Member of the Tennessee House of Representatives from the 29th district
- Incumbent
- Assumed office September 14, 2021
- Preceded by: Mike Carter Joan Carter (appointee)

Personal details
- Born: January 27, 1956 (age 70)
- Party: Republican
- Education: Southern Adventist University

= Greg Vital =

American politician

Greg Vital (born January 27, 1956) is an American businessman and Republican politician who represents the 29th District in the Tennessee House of Representatives. He was first elected to that seat in a special election on September 14, 2021, replacing the late Mike Carter. The district includes much of eastern Hamilton County, including the Ooltewah and Georgetown communities.

==Biography==
Greg Vital has lived in the Ooltewah-Georgetown area since approximately the early 1970s. He received a business degree from Southern Adventist University. Vital began work as an executive with a healthcare provider before cofounding Morning Pointe Senior Living in the mid-1990s. The company owns and operates senior living and Alzheimer's care facilities in five states.

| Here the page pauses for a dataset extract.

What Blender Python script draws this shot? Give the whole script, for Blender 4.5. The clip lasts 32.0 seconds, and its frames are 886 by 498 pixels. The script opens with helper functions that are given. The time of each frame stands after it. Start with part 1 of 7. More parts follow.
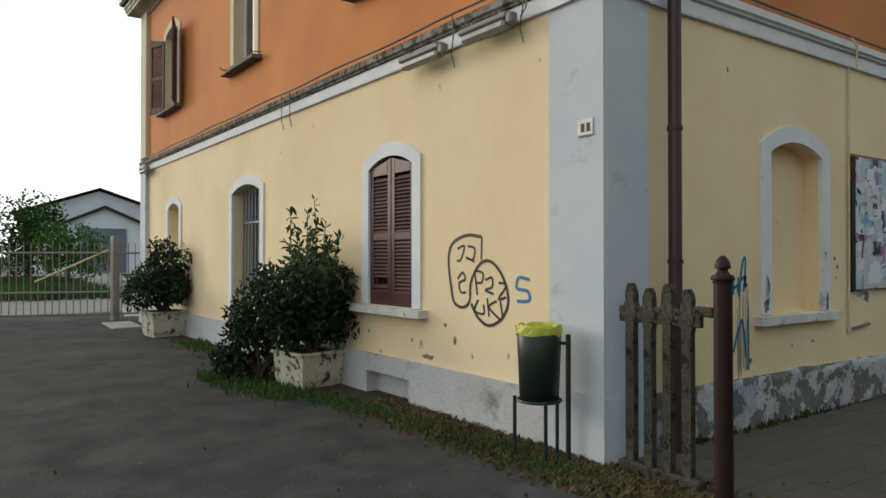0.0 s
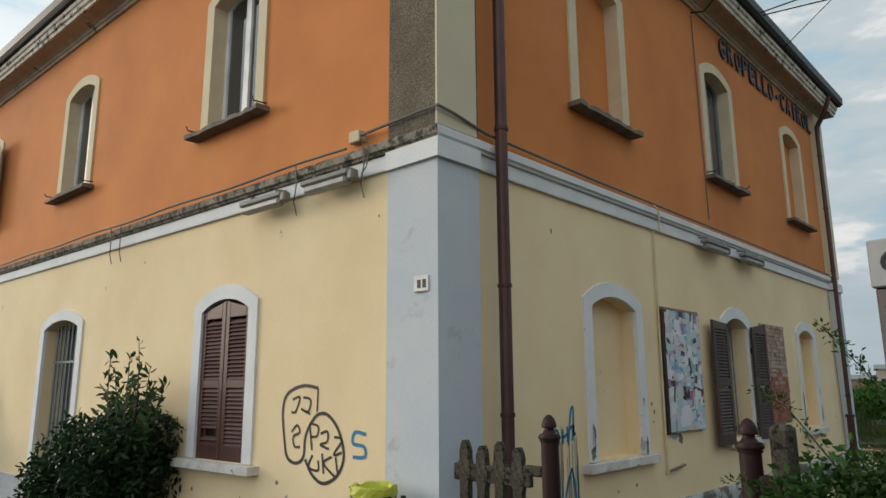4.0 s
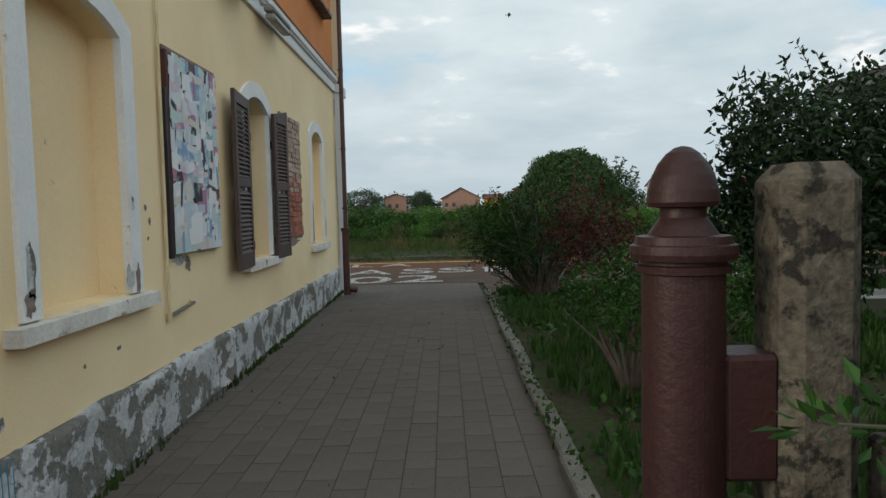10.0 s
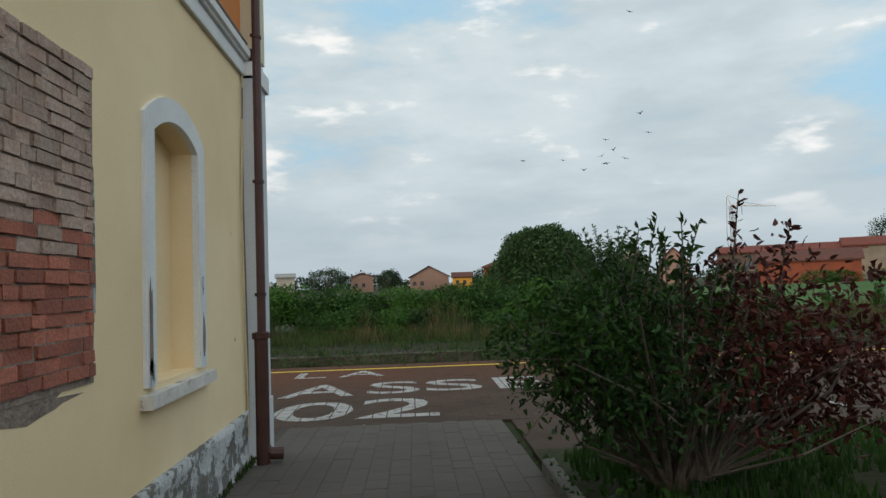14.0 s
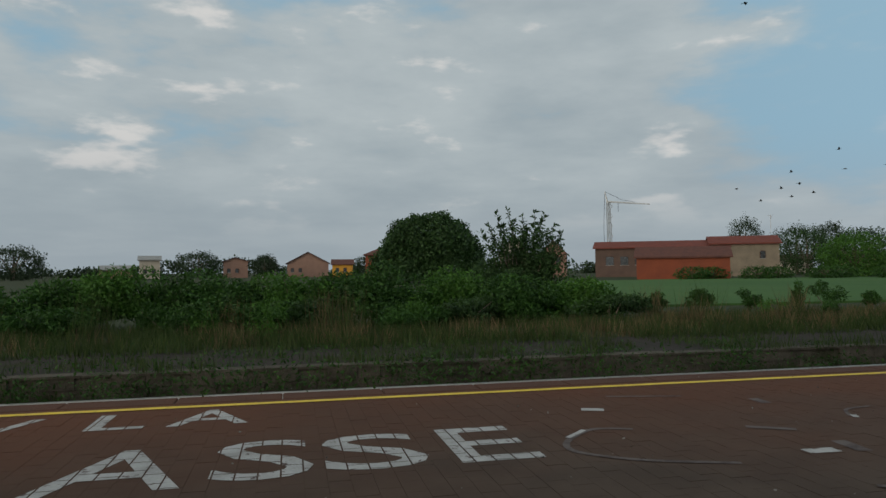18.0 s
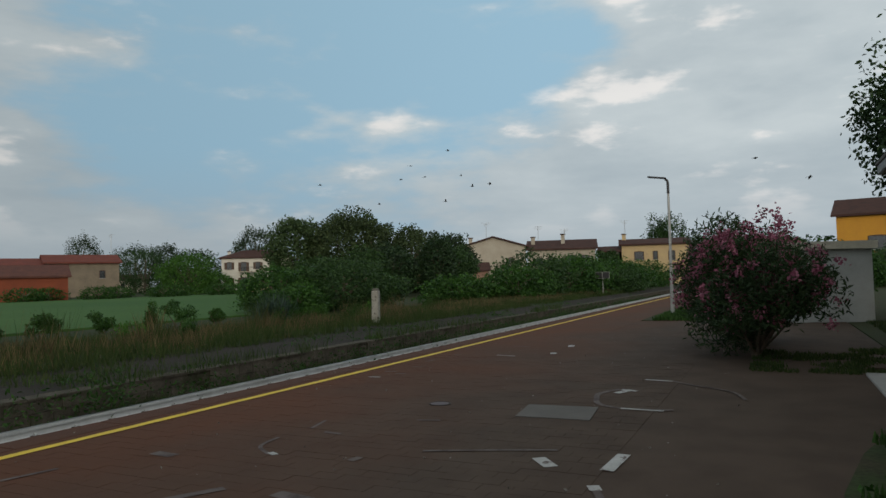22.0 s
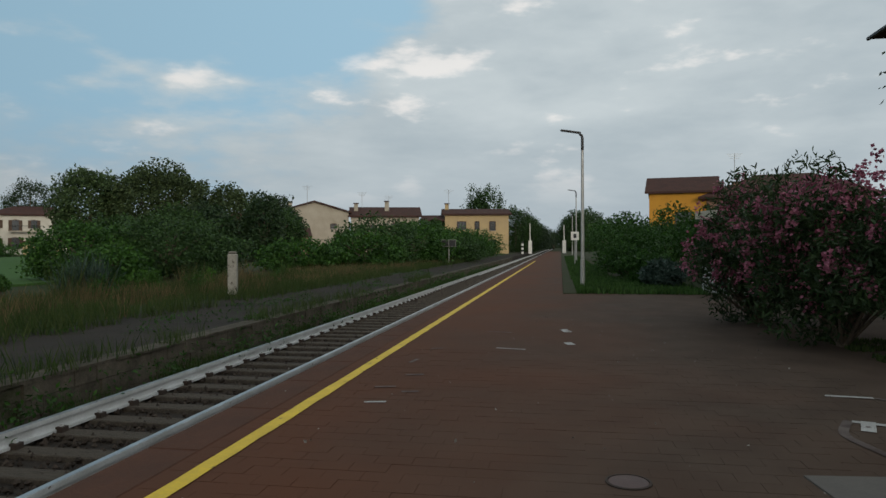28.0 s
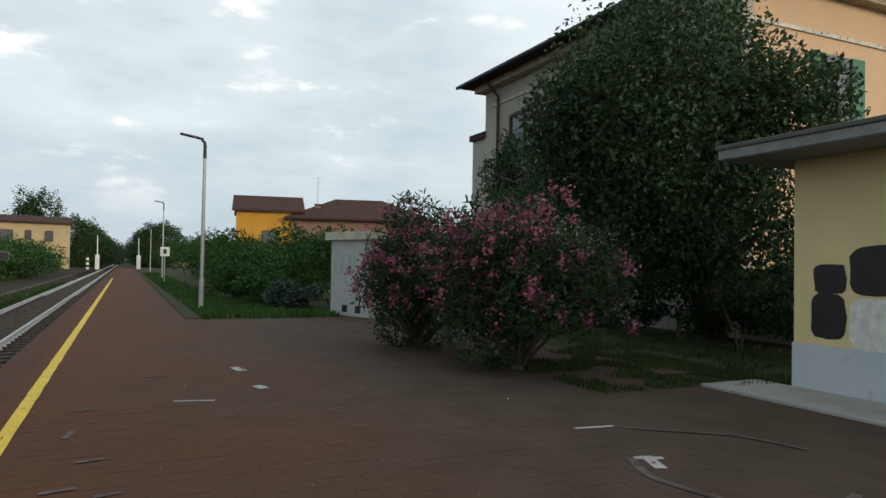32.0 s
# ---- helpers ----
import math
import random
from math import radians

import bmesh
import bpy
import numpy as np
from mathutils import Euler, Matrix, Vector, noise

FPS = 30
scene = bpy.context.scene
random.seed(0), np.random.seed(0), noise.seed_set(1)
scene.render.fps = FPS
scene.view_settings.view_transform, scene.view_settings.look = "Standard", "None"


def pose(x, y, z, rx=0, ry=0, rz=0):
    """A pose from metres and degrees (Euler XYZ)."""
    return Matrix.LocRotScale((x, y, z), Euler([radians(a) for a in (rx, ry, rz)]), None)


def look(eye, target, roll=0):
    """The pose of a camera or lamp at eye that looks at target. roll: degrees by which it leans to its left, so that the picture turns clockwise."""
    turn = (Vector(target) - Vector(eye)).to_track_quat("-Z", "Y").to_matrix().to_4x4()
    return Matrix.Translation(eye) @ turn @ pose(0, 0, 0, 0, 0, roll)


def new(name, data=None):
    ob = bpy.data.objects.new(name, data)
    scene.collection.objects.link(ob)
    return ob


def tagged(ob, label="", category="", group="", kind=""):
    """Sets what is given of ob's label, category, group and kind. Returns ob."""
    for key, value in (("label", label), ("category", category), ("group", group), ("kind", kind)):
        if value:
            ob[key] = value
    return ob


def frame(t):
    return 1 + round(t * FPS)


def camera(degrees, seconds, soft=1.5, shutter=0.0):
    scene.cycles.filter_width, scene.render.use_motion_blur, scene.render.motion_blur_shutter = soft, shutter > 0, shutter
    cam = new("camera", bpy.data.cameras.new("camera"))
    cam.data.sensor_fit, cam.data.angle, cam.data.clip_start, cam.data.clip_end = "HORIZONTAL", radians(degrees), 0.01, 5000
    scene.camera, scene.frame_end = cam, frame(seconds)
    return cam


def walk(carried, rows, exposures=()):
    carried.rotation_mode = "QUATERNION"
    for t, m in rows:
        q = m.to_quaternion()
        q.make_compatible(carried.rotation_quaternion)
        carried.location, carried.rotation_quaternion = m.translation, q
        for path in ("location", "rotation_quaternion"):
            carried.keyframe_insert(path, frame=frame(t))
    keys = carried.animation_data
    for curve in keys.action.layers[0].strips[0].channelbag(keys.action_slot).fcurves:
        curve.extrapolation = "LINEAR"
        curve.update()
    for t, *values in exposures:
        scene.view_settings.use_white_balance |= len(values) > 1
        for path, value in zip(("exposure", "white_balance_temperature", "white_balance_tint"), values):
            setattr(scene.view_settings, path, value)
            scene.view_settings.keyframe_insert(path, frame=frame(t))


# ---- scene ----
cam = camera(65.7, 32.0)
PATH = [
    (0, (3.225, -3.524, 1.378), (1.575, -2.394, 1.403), -0.0),
    (0.5, (3.223, -3.493, 1.391), (1.584, -2.348, 1.424), 0.1),
    (1, (3.223, -3.478, 1.402), (1.595, -2.318, 1.444), 0.1),
    (1.5, (3.201, -3.476, 1.41), (1.607, -2.272, 1.491), 0.2),
    (2, (3.177, -3.45, 1.437), (1.636, -2.182, 1.574), 0.5),
    (2.5, (3.195, -3.469, 1.453), (1.727, -2.126, 1.653), 0.8),
    (4.5, (3.326, -3.491, 1.581), (2.028, -2.05, 2.071), -0.4),
    (5, (3.346, -3.517, 1.582), (2.086, -2.098, 2.212), -0.5),
    (5.5, (3.321, -3.483, 1.606), (2.097, -2.106, 2.385), -0.5),
    (6, (3.34, -3.518, 1.606), (2.175, -2.162, 2.502), -0.2),
    (6.5, (3.333, -3.533, 1.609), (2.208, -2.208, 2.599), -0.5),
    (7, (3.339, -3.541, 1.611), (2.234, -2.201, 2.603), -0.7),
    (7.5, (3.282, -3.5, 1.571), (2.141, -1.954, 2.126), -0.0),
    (8, (3.006, -3.159, 1.435), (2.03, -1.426, 1.646), 1.4),
    (8.5, (2.709, -2.711, 1.399), (1.848, -0.906, 1.432), -0.4),
    (9, (2.324, -2.136, 1.374), (1.815, -0.202, 1.358), -1.4),
    (9.5, (2.013, -1.509, 1.337), (1.681, 0.463, 1.307), -2.2),
    (10, (1.746, -0.867, 1.331), (1.736, 1.129, 1.209), -1.4),
    (10.5, (1.552, -0.114, 1.321), (1.457, 1.884, 1.279), -2.7),
    (11, (1.449, 0.58, 1.354), (1.373, 2.576, 1.255), -3.4),
    (11.5, (1.486, 1.261, 1.415), (1.356, 3.257, 1.436), -2.0),
    (12, (1.428, 1.93, 1.459), (1.286, 3.925, 1.463), -1.9),
    (12.5, (1.406, 2.531, 1.402), (1.264, 4.522, 1.533), -1.8),
    (13, (1.416, 3.132, 1.356), (1.320, 5.124, 1.501), -1.7),
    (13.5, (1.414, 3.836, 1.358), (1.461, 5.831, 1.487), -2.3),
    (15.5, (1.302, 5.847, 1.477), (1.427, 7.842, 1.529), -1.6),
    (16, (1.367, 6.501, 1.391), (1.431, 8.498, 1.463), -0.2),
    (16.5, (1.285, 7.049, 1.378), (1.416, 9.043, 1.46), 1.1),
    (17, (1.286, 7.768, 1.36), (1.482, 9.756, 1.451), -0.4),
    (17.5, (1.203, 8.326, 1.344), (1.583, 10.288, 1.411), 0.0),
    (18, (1.28, 8.924, 1.375), (1.717, 10.875, 1.439), -0.5),
    (18.5, (1.353, 9.45, 1.366), (2.044, 11.322, 1.494), 1.5),
    (19, (1.434, 9.858, 1.392), (2.401, 11.606, 1.493), 1.0),
    (19.5, (1.535, 10.062, 1.395), (2.669, 11.707, 1.483), 1.3),
    (20, (1.587, 10.259, 1.408), (3.074, 11.593, 1.501), -0.1),
    (20.5, (1.686, 10.477, 1.419), (3.287, 11.674, 1.473), -1.5),
    (21, (1.778, 10.515, 1.409), (3.383, 11.703, 1.51), -0.7),
    (21.5, (1.85, 10.588, 1.382), (3.574, 11.6, 1.432), -0.2),
    (22, (1.859, 10.639, 1.408), (3.659, 11.506, 1.498), -1.4),
    (22.5, (1.815, 10.652, 1.384), (3.595, 11.564, 1.437), -0.9),
    (23, (1.859, 10.699, 1.347), (3.619, 11.65, 1.328), -1.3),
    (23.5, (1.942, 10.838, 1.341), (3.771, 11.645, 1.279), -0.2),
    (24, (2.259, 11.208, 1.354), (4.112, 11.961, 1.313), -0.0),
    (24.5, (2.766, 11.643, 1.263), (4.614, 12.408, 1.279), 0.1),
    (26.5, (4.369, 13.452, 1.283), (6.274, 14.056, 1.361), 1.6),
    (27, (4.552, 13.873, 1.314), (6.503, 14.313, 1.351), 0.6),
    (27.5, (4.887, 14.301, 1.324), (6.844, 14.713, 1.338), -0.2),
    (28, (5.289, 14.758, 1.29), (7.26, 15.096, 1.28), -0.2),
    (28.5, (5.641, 15.164, 1.296), (7.623, 15.431, 1.345), -0.4),
    (29, (6.013, 15.563, 1.255), (8.007, 15.726, 1.223), 0.5),
    (29.5, (6.44, 15.819, 1.305), (8.439, 15.867, 1.329), 0.3),
    (30, (6.744, 16.013, 1.315), (8.743, 16.057, 1.358), 0.5),
    (30.5, (6.761, 16.177, 1.343), (8.758, 16.088, 1.369), -0.2),
    (31, (6.843, 16.192, 1.359), (8.838, 16.054, 1.379), -0.4),
    (31.5, (6.893, 16.167, 1.327), (8.85, 15.759, 1.379), -0.3),
    (32, (6.907, 16.111, 1.358), (8.721, 15.271, 1.406), 1.0),
]
walk(cam, [(t, look(eye, target, roll)) for t, eye, target, roll in PATH], [(0, 0.8), (2, 0.88), (5, 0.75), (6, 0.56), (7, 0.42), (8, 0.95), (9, 1.2), (10, 1.2), (11, 1.2), (12, 1.12), (13, 1.12), (16, 0.75), (17, 0.55), (19, 0.45), (22, 0.42), (24, 0.55), (27, 0.42), (29, 0.5), (31, 0.55), (32, 0.95)])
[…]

Vital previous served on the Collegedale city commission. He narrowly lost a primary challenge to state senator Todd Gardenhire in 2012.

==Election and tenure==
After the death of Mike Carter in May 2021, Vital announced his candidacy for the seat on June 14, 2021. On September 14, 2021, Vital received 3,884 votes, defeating Democratic challenger DeAngelo Jelks, who received 964 votes.

In 2023, Vital supported a resolution to expel three Democratic lawmakers from the legislature for violating decorum rules. The expulsion was widely characterized as unprecedented.